The newspaper crackled. I started ticking slowly with my tongue and tracked my eyes around the upside-down apartment. Tay's arrangement of items was about as clinical an example of 'organised chaos' as you could get. Stacks of partially opened advance reader copies of the company's books braced the corners of the living room, lamps sat atop wobbly side tables, and jackets and shirts were lumped high over the back of an olive armchair (though I noticed Tay had been wearing his original work outfit more often than not, lately). The mustard yellow couch was turned to face the floor-to-ceiling windows and, instead of a TV, a battered iPad was propped against a line of four heavy mugs on the coffee table.

"There was linguistic intelligence, wasn't there?" Tay asked. I nodded, not a comfortable feat when done in opposition to gravity. "Then how about visual intelligence?"

"Yup."

"Okay. And mathematical?"

"Yup times two."

"Sweet.

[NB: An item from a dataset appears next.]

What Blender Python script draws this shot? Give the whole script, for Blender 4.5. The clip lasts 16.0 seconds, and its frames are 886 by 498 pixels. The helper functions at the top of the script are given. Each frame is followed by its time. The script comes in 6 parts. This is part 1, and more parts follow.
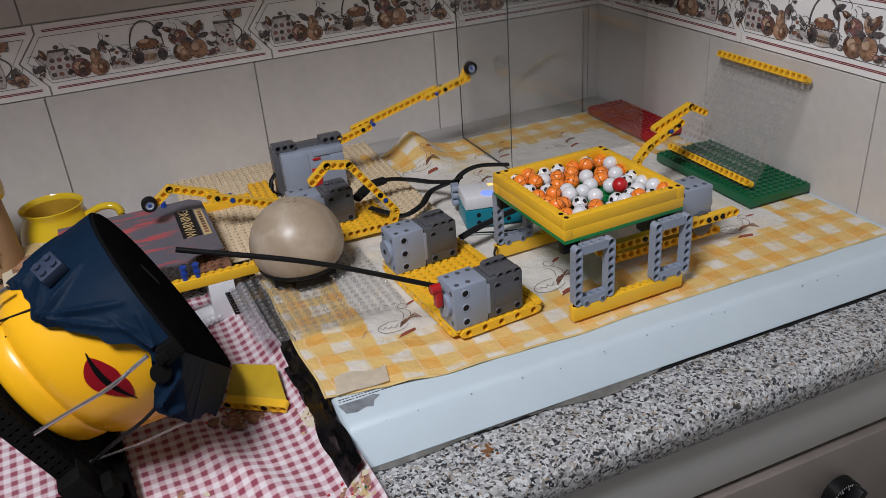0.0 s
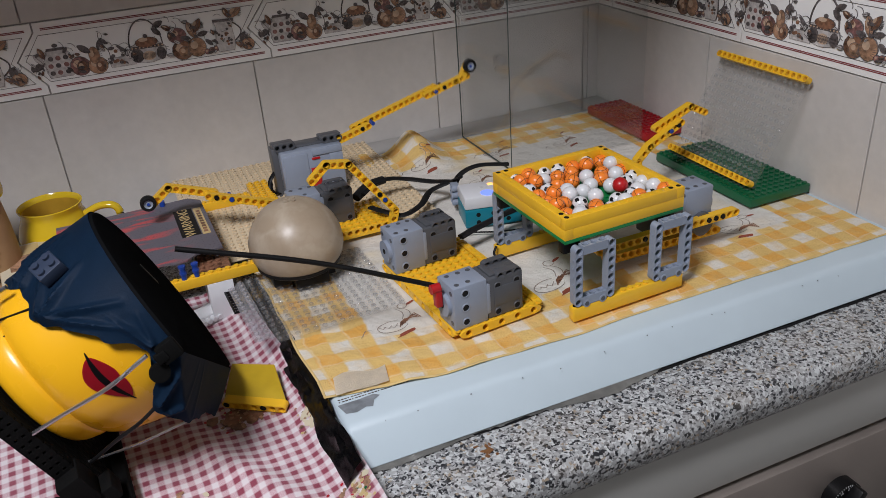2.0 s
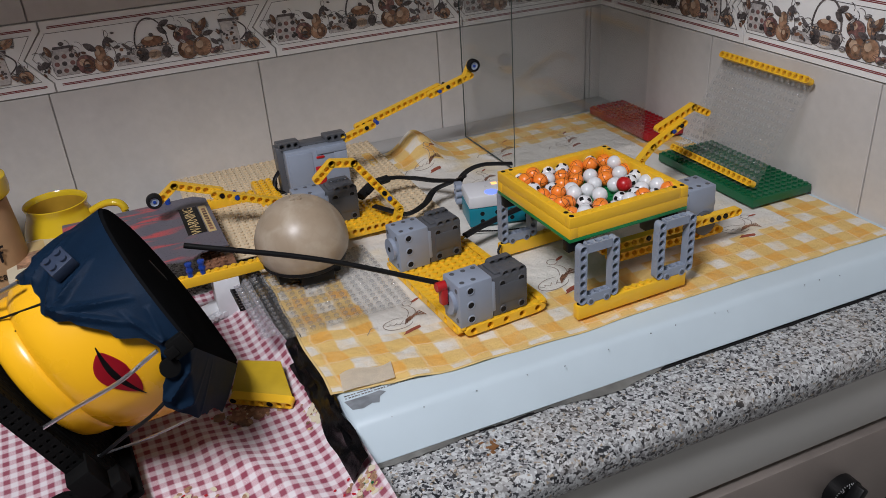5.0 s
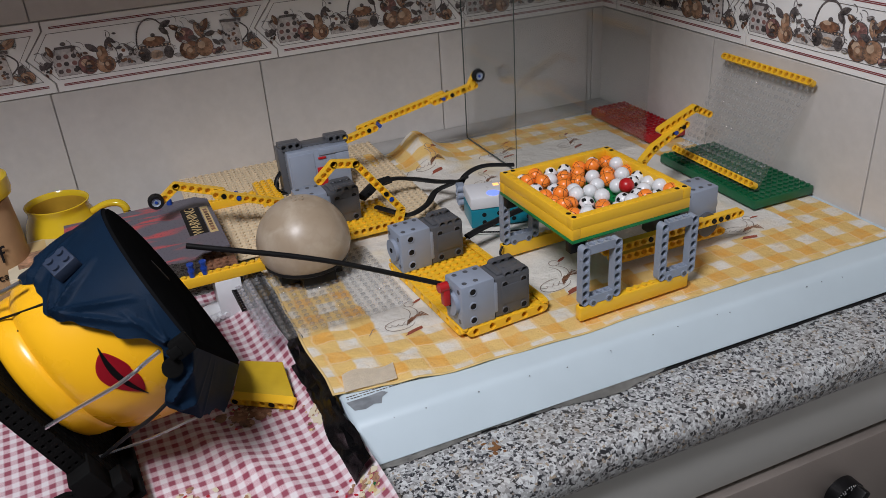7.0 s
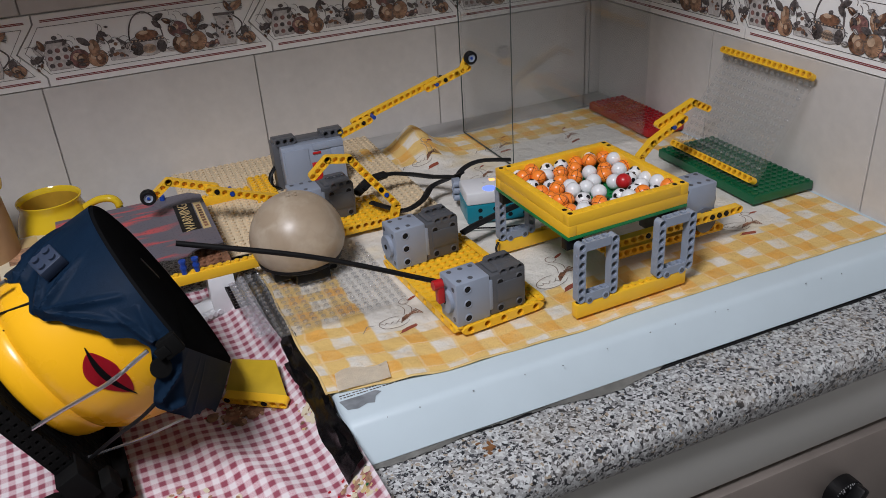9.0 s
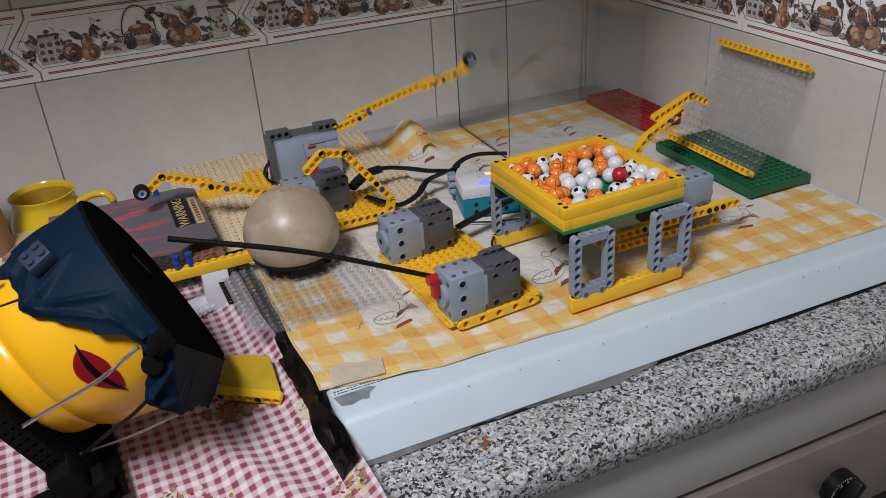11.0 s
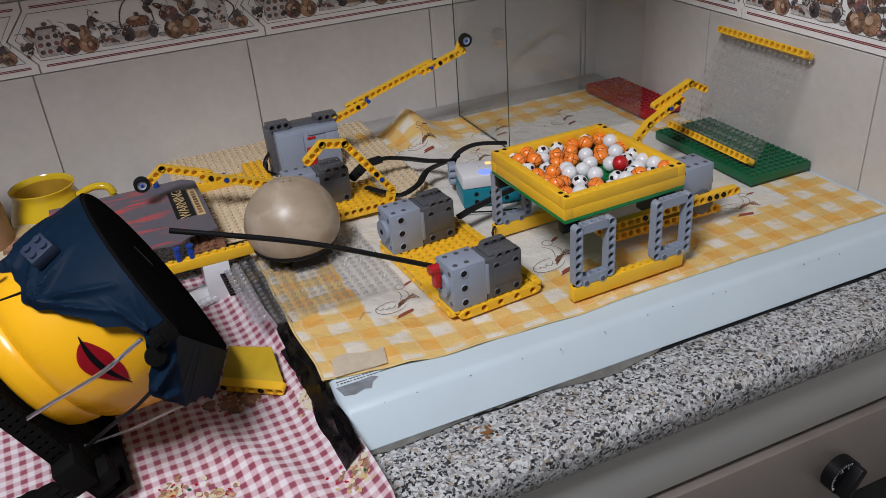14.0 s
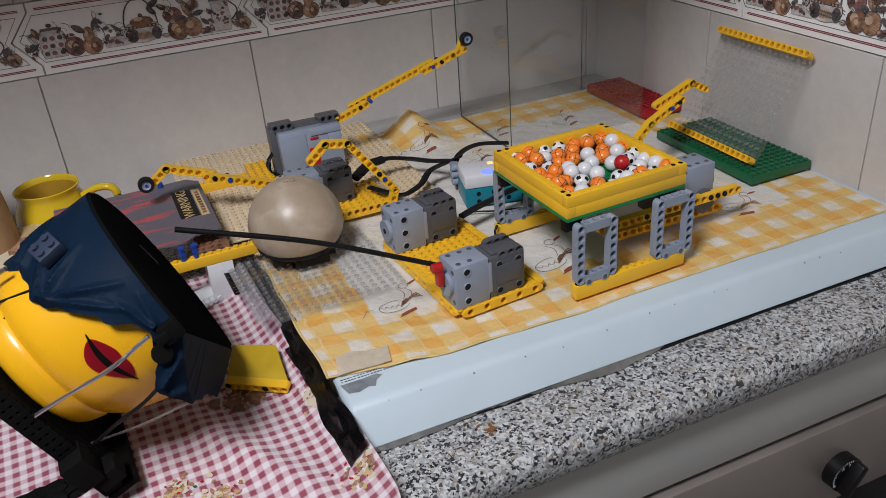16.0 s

Those are probably the easiest ones, hey?"

"Mm, probably."

"What else... What definition of 'intelligence', exactly, is this theory using?"

I pulled out my phone and found an article describing Howard Gardner's hypothesis. "'In order to capture the full range of abilities and talents that people possess, Gardner theorises that people have more than just intellectual capacity'."

The sound of a pen scratching caught my ear and I realised Tay was still doing his crossword. I was about to tease him for trying to flaunt his cleverness when the coffee maker clicked itself off in the kitchen behind the wall of bookshelves (Tay had filled his with more photos than I had ever seen in one person's home). I swung myself up and off the couch to drain the last of the coffee before it got cold. I brought the confectioner's box with today's brownies back to the living room with me. It was covered in printed daffodils.

"'Abilities'..." Tay muttered, even as he wrote another word in the paper on his knee. "Can you have an intelligence for skills?"

"In this case I think the guy is basically saying our skills are our intelligence," I said. "Verbal, mathematical etc. – right?"

"Ah, I suppose so. So, does that mean we have physical intelligence? Reflexes, coordination and stuff? Sportspeople definitely know something I don't about moving the body."

"Oh, that's it. Bodily or kinesthetic intelligence."

"I'm good at this."

I watched a light rain begin outside, blurring the purple-grey sky. Somewhere behind the clouds, the sun had just about set. A bitter bite of over-cooked brownie made me misjudge my next sip of coffee and Tay laughed at my scrunched face.

"Serves you right," he said. His pen didn't stop its writing. "Both for letting mine burn, and for giving yours to the teacher as an apology."

I massaged the stinging roof of my mouth. "The only reason you didn't give her yours too is because they came out like–" I held up what resembled a black briquette– "this."